There is no set formula for a classic Mouse-Scissor-Radio, but to be true to the accepted standard the gadget must attempt to cram at least three different items into a flimsy plastic casing retailing at less than £4.99, and must be made in China5 using harmful but crap materials. The finest M-S-Rs (not to be confused with the genuinely classy mountain brand) may include a battery in the retail price, but this should never be more than 10% charged and preferably should leak poisonous liquid all over your rucksack if you are stupid enough to actually use it.

Alas I am unable to provide empirical evidence of my personal experience of M-S-Rs as I immediately throw them in the bin if given one, but I have trawled the depths of the Internet to bring you a superb example6:



7 in 1 survival tool
Seven ways to survive.



7 in 1 survival tool
For the price of one.



Check it out; it's got a compass, a torch, a magnifying glass, a whistle, a mirror, a thermometer, and a "large storage area for paper money", and all for only £5. What more could you want? I'm sure that when Sir Ranulph Fiennes7 undertook his epic transpolar journey on foot a few years ago, one of these topped his shopping list. Did Ellen MacArthur8 leave hers at home when battling her way across the seven seas in her dramatic solo round the world journey? I think not.

This is a glaring example of how the whole can be worth less than the sum of its parts. Most people will pack a compass when going for a walk in the wilds, and a torch is pretty much de rigeur if you are out overnight. I can't say I've ever found the need to carry a mirror or magnifying glass in the boonies, but if I ever need to put makeup on or set fire to a spider then I'm sure I'll notice their absence. I do carry a whistle on occasion and, much as I hate to admit it, my otherwise useful watch has a thermometer on it. All these things have their uses, but roll them together in a poor quality package and they become just another bit of plastic in landfill; take no comfort in the fact that useless as these things are, they will outlast you by about ten thousand years.

Ladies, gentlemen, and idiots, I give you the Mouse Scissor Radio.

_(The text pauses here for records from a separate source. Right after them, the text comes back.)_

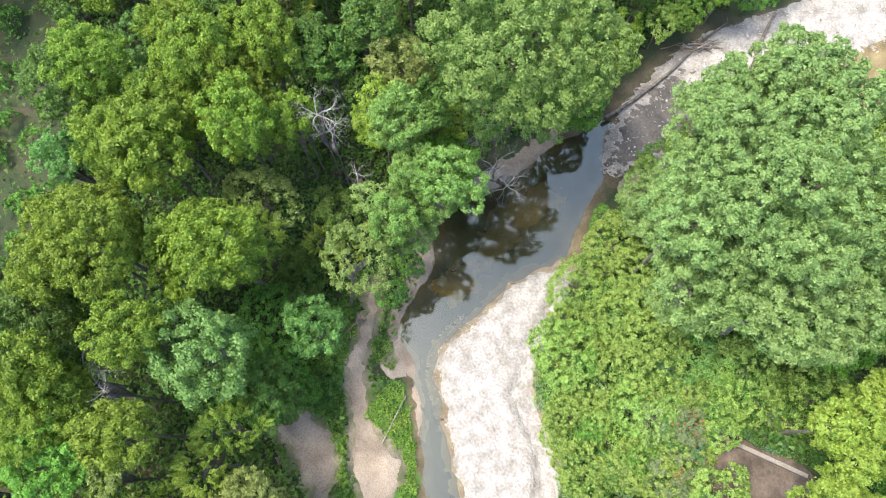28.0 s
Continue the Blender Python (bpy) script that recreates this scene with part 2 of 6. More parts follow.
def rutted(base_name, tones, turn):
    """Bare earth with long shallow ruts left by a machine, and pale crumbs."""
    m, n, l, b = nodes_of(base_name)
    geo = n.new("ShaderNodeNewGeometry")

    def streaks(angle, across, seed):
        mp, tx = n.new("ShaderNodeMapping"), n.new("ShaderNodeTexNoise")
        mp.vector_type = "TEXTURE"
        mp.inputs["Rotation"].default_value = (0, 0, radians(angle))
        mp.inputs["Scale"].default_value = (9.0, across, 1.0)
        mp.inputs["Location"].default_value = (seed, seed * 2, 0)
        tx.inputs["Scale"].default_value, tx.inputs["Detail"].default_value, tx.inputs["Distortion"].default_value = 1.0, 3.0, 0.4
        l.new(geo.outputs["Position"], mp.inputs["Vector"])
        l.new(mp.outputs[0], tx.inputs["Vector"])
        return tx.outputs["Fac"]

    big, small = noise_of(n, l, 0.22, 5, "World"), noise_of(n, l, 3.5, 5, "World")
    one, two = streaks(turn, 0.55, 3.0), streaks(turn + 27, 0.4, 8.0)
    col = ramp(n, l, big, [(0.36, tones[0]), (0.64, tones[1])])
    for f, lo, hi in ((one, 0.91, 1.08), (two, 0.93, 1.07)):
        col = mixed(n, l, 1.0, col, ramp(n, l, f, [(0.36, (lo, lo, lo)), (0.62, (hi, hi, hi))]), "MULTIPLY")
    col = mixed(n, l, 1.0, col, ramp(n, l, small, [(0.3, (0.8, 0.8, 0.8)), (0.62, (1.08, 1.08, 1.08)), (0.74, (1.9, 1.85, 1.7))]), "MULTIPLY")
    l.new(col, b.inputs["Base Color"])
    b.inputs["Roughness"].default_value = 0.97
    bump(n, l, b, one, 0.5, 0.1)
    return m


LOT = rutted("rutted_dirt", ((0.084, 0.062, 0.051), (0.128, 0.099, 0.083)), -52)

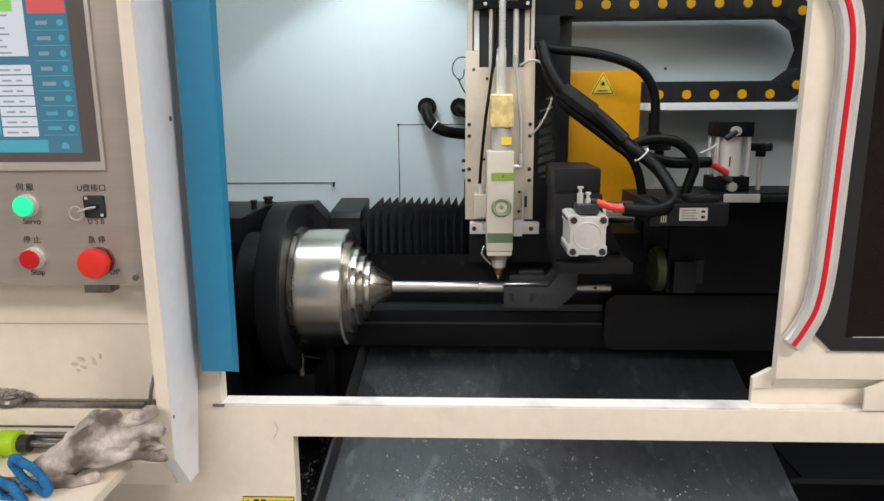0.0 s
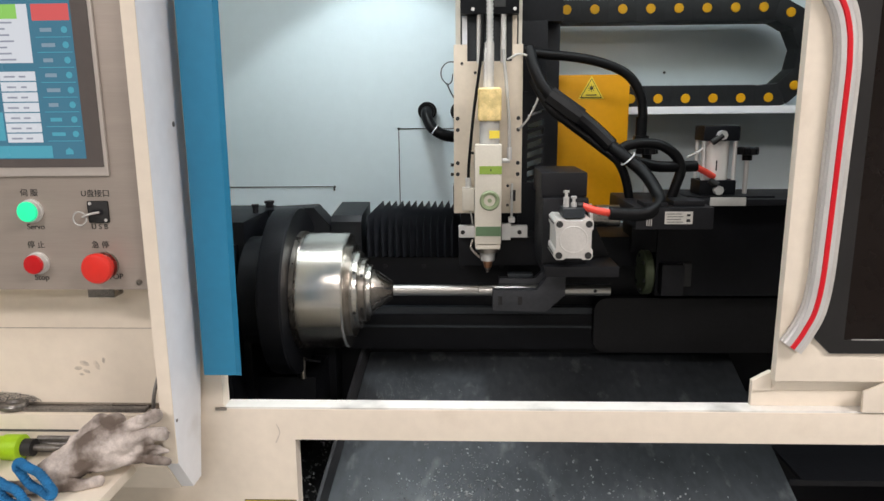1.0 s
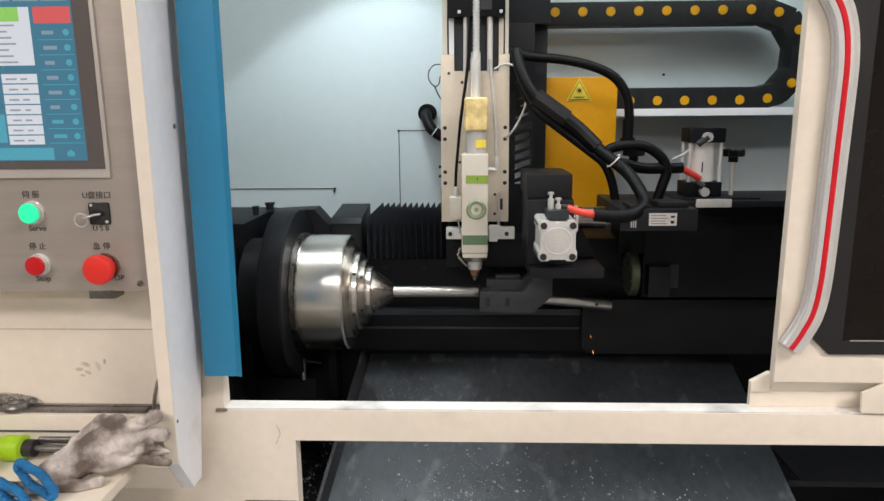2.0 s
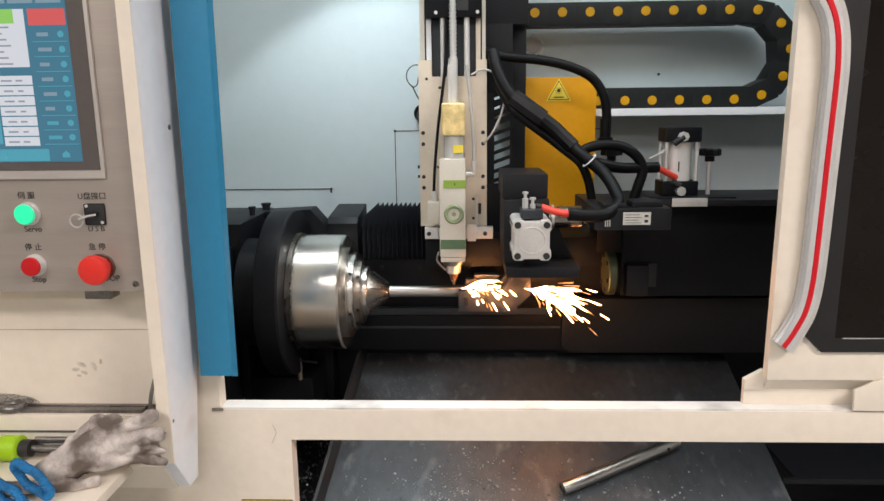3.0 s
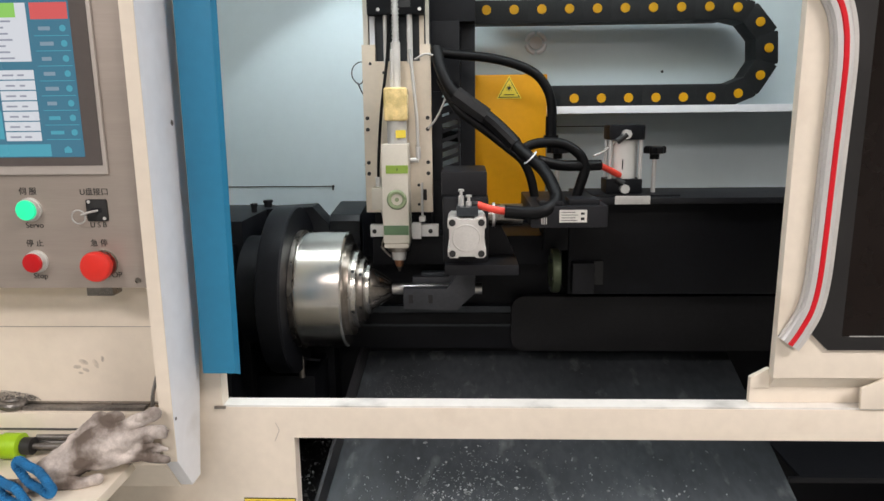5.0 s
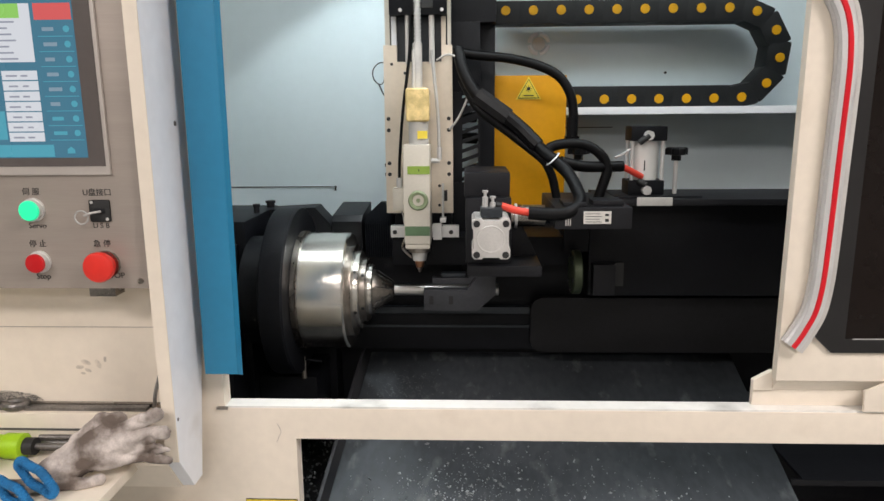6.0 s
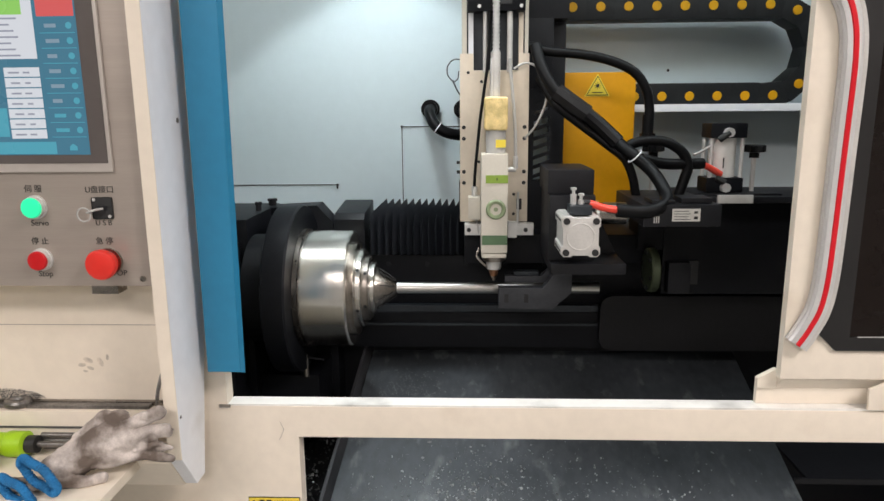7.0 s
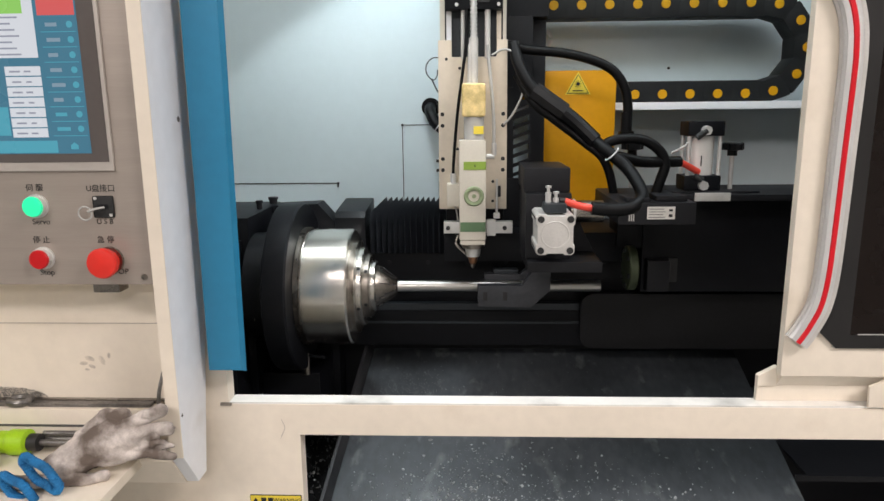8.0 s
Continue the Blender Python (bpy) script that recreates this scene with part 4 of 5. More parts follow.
part("ledge", box(bm_new(), -0.60, -0.0363, -0.058, -0.0352, -0.030, 0.0085, 0.001), CREAM, con)
boxpart("ledge_seam", (-0.60, -0.0363, -0.0590, -0.0581, -0.0130, -0.0105), SOOT, con)
boxpart("recess_fold", (-0.60, -0.0365, -0.0354, -0.0350, 0.1081, 0.1089), BRUSHED, con, "thin fold line")
shelf = part("shelf", box(bm_new(), -0.60, -0.0745, -0.2400, -0.0592, -0.0480, -0.0360, 0.0015), CREAM, con)
part("shelf_bracket", box(bm_new(), -0.60, -0.3200, -0.2300, -0.0920, -0.130, -0.0482, 0.001), CREAM, con)
for x, y in ((-0.1290, -0.150), (-0.1360, -0.1535)):
    rodpart("shelf_hole", (x, y, -0.0360), (x, y, -0.0357), 0.0018, INK, shelf, seg=10)
for y, z, r in ((-0.0287, 0.3455, 0.0032), (-0.0879, 0.0166, 0.0020)):
    rodpart("rivet_hole", (-0.0211, y, z), (-0.0206, y, z), r, SOOT, con, seg=12)

# screen
scr = part("screen_bezel", box(bm_new(), -0.60, -0.0675, -0.0905, -0.0869, 0.2935, 0.86, 0.002), BEZEL, con, "pale metal screen bezel")
part("screen_border", box(bm_new(), -0.60, -0.0715, -0.0912, -0.0906, 0.3030, 0.75), SCREENBEZ, scr, "dark screen border")
SY = -0.0916
boxpart("display", (-0.60, -0.0890, SY, -0.09125, 0.3120, 0.74), UI_TEAL, scr, "lit teal touch screen")
boxpart("status_bar", (-0.60, -0.124, SY - 0.0002, SY - 0.0001, 0.3130, 0.3255), UI_BAR, scr)
part("home_icon", prism(bm_new(), [(-0.1100, 0.3165), (-0.1020, 0.3165), (-0.1020, 0.3205), (-0.1060, 0.3235), (-0.1100, 0.3205)], SY - 0.0002, SY - 0.0001), UI_BAR, scr)
for k in range(7):
    z = 0.3290 + 0.0104 * k
    boxpart("entry_field", (-0.170, -0.1325, SY - 0.0002, SY - 0.0001, z, z + 0.0092), UI_WHITE, scr)
    boxpart("row_text", (-0.1655 + 0.001 * (k % 3), -0.1540, SY - 0.0004, SY - 0.00025, z + 0.0032, z + 0.0050), UI_INK, scr)
    boxpart("row_value", (-0.1500 + 0.0012 * (k % 2), -0.1430, SY - 0.0004, SY - 0.00025, z + 0.0032, z + 0.0050), UI_INK, scr)
boxpart("list_block", (-0.30, -0.172, SY - 0.0002, SY - 0.0001, 0.331, 0.360), UI_BAR, scr)
boxpart("list_panel", (-0.30, -0.1330, SY - 0.0002, SY - 0.0001, 0.4090, 0.4660), UI_WHITE, scr)
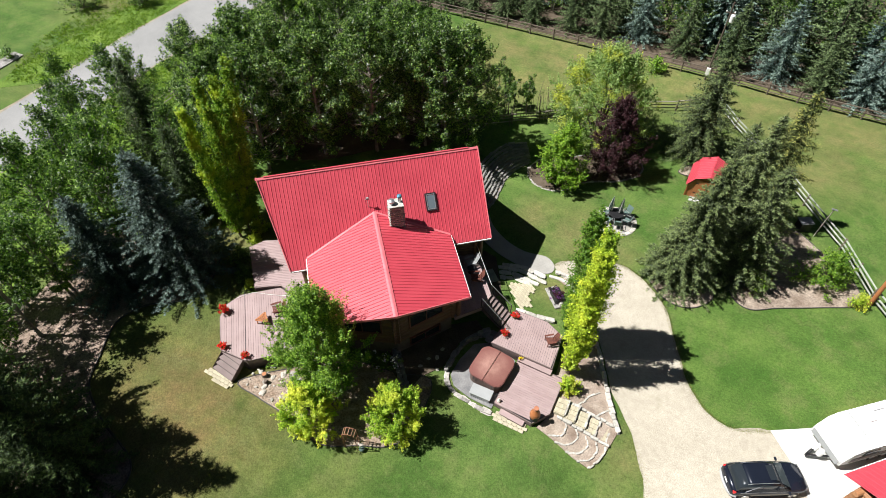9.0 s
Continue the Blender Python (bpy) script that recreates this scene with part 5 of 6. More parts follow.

[Ray Gears speaks: "I want one!"]
[Henry speaks: "What? I thought you already had one."]
[Ray Gears speaks: "Oh. Yes. Come to think of it. Well, I want another one! Then I can survive fourteen times over!"]
[Henry speaks: "Okay then. That sounds like a plan."]


The Outdoor Idiots.com Anti-Sue1 Device
  1. Outdoor Idiots.com does not have anything against men or women called Sue.
  2. It is Outdoor Idiots.com's experience that Millets provide useful outdoor equipment and are well worth a visit, preferably immediately. Ray got some Lifeventure All Purpose Soap from there once and he's still alive.
  3. Outdoor Idiots.com stands behind the inventions of Billy Boggins. Apparently that is the safest place to be.
  4. Outdoor Idiots.com believes that Argos is good. Flossy got a very nice tent from there once and she's still alive.
  5. Outdoor Idiots.com believes that China's attitude to health and safety is no worse than Britain's was when it too was going through the coal age. However, Chinese tea does taste a bit like soil.
  6. Outdoor Idiots.com believes that the scenario must exist wherein this tool could save a life.
  7. Outdoor Idiots.com has no evidence to suggest that Sir Ranulph Fiennes would use such a tool. But, of course, that is not to say that Sir Ranulph Fiennes would not use such a tool. That would suggest that there is something wrong with the tool. However, if Sir Ranulph Fiennes is offended by our suggestion that he may conceivably use such a tool, then we retract everything that we have just said, whatever that was, and offer a full apology. We would also like to take this opportunity to point out that Sir Ranulph Fiennes is wonderful.
  8. Outdoor Idiots.com has no evidence to suggest that Ellen MacArthur would, or would not, use such a tool. Furthermore, Ellen MacArthur is wonderful.